MATERIAL FOR THIS EXERCISE:
start

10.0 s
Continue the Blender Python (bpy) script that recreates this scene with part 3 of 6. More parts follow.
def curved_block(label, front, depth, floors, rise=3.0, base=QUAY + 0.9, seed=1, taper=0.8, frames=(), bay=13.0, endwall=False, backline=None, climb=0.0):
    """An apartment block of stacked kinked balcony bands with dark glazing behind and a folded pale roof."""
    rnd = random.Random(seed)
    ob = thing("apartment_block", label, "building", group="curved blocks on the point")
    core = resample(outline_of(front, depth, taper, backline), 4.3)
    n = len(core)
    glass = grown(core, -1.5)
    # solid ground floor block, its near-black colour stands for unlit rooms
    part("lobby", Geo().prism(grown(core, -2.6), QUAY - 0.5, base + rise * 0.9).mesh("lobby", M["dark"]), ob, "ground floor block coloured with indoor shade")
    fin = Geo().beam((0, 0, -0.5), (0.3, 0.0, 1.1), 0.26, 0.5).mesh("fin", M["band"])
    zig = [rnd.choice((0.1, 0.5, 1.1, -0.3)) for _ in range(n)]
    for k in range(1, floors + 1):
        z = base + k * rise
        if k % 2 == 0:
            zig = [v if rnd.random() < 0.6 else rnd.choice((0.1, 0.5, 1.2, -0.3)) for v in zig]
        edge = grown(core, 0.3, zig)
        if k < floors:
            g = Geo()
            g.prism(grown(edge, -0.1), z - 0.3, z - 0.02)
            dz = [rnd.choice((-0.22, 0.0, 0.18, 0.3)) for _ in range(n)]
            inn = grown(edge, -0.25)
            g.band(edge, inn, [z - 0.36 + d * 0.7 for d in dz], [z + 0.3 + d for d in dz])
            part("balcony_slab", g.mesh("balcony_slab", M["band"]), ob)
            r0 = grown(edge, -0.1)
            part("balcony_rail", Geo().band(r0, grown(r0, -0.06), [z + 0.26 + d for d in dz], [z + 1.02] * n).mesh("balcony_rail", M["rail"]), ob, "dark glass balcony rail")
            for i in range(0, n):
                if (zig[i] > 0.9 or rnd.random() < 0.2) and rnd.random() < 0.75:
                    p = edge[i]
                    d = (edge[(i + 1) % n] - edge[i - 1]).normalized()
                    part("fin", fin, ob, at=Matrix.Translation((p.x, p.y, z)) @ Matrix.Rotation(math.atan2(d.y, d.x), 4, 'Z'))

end
start

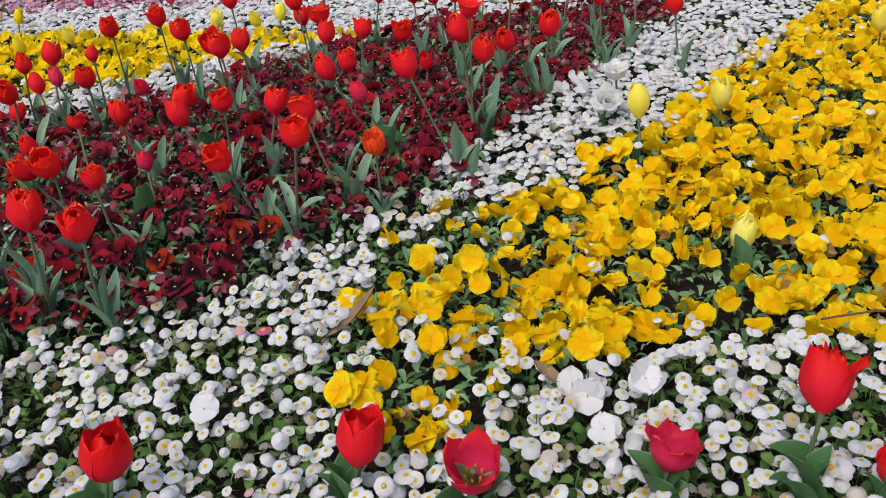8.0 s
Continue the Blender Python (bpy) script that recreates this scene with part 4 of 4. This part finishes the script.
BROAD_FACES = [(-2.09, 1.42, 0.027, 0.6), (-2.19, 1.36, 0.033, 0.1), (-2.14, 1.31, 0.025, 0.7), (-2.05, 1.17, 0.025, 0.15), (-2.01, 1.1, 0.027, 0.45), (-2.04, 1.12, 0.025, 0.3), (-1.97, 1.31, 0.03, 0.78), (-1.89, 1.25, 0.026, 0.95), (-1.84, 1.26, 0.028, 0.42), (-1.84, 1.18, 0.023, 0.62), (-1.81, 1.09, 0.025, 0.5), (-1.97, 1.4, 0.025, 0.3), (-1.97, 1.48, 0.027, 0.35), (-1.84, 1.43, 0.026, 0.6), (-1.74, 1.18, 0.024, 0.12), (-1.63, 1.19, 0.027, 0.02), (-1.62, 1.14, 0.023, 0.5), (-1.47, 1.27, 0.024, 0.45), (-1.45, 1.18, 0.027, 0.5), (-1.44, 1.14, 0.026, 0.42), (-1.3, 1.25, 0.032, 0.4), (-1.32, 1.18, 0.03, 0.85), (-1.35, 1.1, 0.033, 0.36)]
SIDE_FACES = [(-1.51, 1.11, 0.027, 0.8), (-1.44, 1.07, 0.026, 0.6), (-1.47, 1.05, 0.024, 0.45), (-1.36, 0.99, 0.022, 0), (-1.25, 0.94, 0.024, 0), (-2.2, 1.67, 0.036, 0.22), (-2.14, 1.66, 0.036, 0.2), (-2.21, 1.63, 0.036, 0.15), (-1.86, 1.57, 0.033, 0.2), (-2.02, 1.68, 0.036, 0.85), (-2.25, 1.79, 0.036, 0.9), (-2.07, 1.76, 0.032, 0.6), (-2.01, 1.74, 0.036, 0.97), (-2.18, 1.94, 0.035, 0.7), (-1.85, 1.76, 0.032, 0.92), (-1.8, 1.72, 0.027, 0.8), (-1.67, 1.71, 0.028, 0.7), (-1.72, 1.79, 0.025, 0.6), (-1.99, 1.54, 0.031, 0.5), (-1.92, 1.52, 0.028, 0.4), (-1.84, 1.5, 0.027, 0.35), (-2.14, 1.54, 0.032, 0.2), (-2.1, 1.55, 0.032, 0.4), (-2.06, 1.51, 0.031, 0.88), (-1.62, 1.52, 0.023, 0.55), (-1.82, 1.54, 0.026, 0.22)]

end

SHORT TASK: Transcribe the lines beginning at the one that contains "finishes the script." and ending at the one that contains "1.54, 0.026, 0.22)]", with nothing added or left out.

EXERCISE OUTPUT:
Continue the Blender Python (bpy) script that recreates this scene with part 4 of 4. This part finishes the script.
BROAD_FACES = [(-2.09, 1.42, 0.027, 0.6), (-2.19, 1.36, 0.033, 0.1), (-2.14, 1.31, 0.025, 0.7), (-2.05, 1.17, 0.025, 0.15), (-2.01, 1.1, 0.027, 0.45), (-2.04, 1.12, 0.025, 0.3), (-1.97, 1.31, 0.03, 0.78), (-1.89, 1.25, 0.026, 0.95), (-1.84, 1.26, 0.028, 0.42), (-1.84, 1.18, 0.023, 0.62), (-1.81, 1.09, 0.025, 0.5), (-1.97, 1.4, 0.025, 0.3), (-1.97, 1.48, 0.027, 0.35), (-1.84, 1.43, 0.026, 0.6), (-1.74, 1.18, 0.024, 0.12), (-1.63, 1.19, 0.027, 0.02), (-1.62, 1.14, 0.023, 0.5), (-1.47, 1.27, 0.024, 0.45), (-1.45, 1.18, 0.027, 0.5), (-1.44, 1.14, 0.026, 0.42), (-1.3, 1.25, 0.032, 0.4), (-1.32, 1.18, 0.03, 0.85), (-1.35, 1.1, 0.033, 0.36)]
SIDE_FACES = [(-1.51, 1.11, 0.027, 0.8), (-1.44, 1.07, 0.026, 0.6), (-1.47, 1.05, 0.024, 0.45), (-1.36, 0.99, 0.022, 0), (-1.25, 0.94, 0.024, 0), (-2.2, 1.67, 0.036, 0.22), (-2.14, 1.66, 0.036, 0.2), (-2.21, 1.63, 0.036, 0.15), (-1.86, 1.57, 0.033, 0.2), (-2.02, 1.68, 0.036, 0.85), (-2.25, 1.79, 0.036, 0.9), (-2.07, 1.76, 0.032, 0.6), (-2.01, 1.74, 0.036, 0.97), (-2.18, 1.94, 0.035, 0.7), (-1.85, 1.76, 0.032, 0.92), (-1.8, 1.72, 0.027, 0.8), (-1.67, 1.71, 0.028, 0.7), (-1.72, 1.79, 0.025, 0.6), (-1.99, 1.54, 0.031, 0.5), (-1.92, 1.52, 0.028, 0.4), (-1.84, 1.5, 0.027, 0.35), (-2.14, 1.54, 0.032, 0.2), (-2.1, 1.55, 0.032, 0.4), (-2.06, 1.51, 0.031, 0.88), (-1.62, 1.52, 0.023, 0.55), (-1.82, 1.54, 0.026, 0.22)]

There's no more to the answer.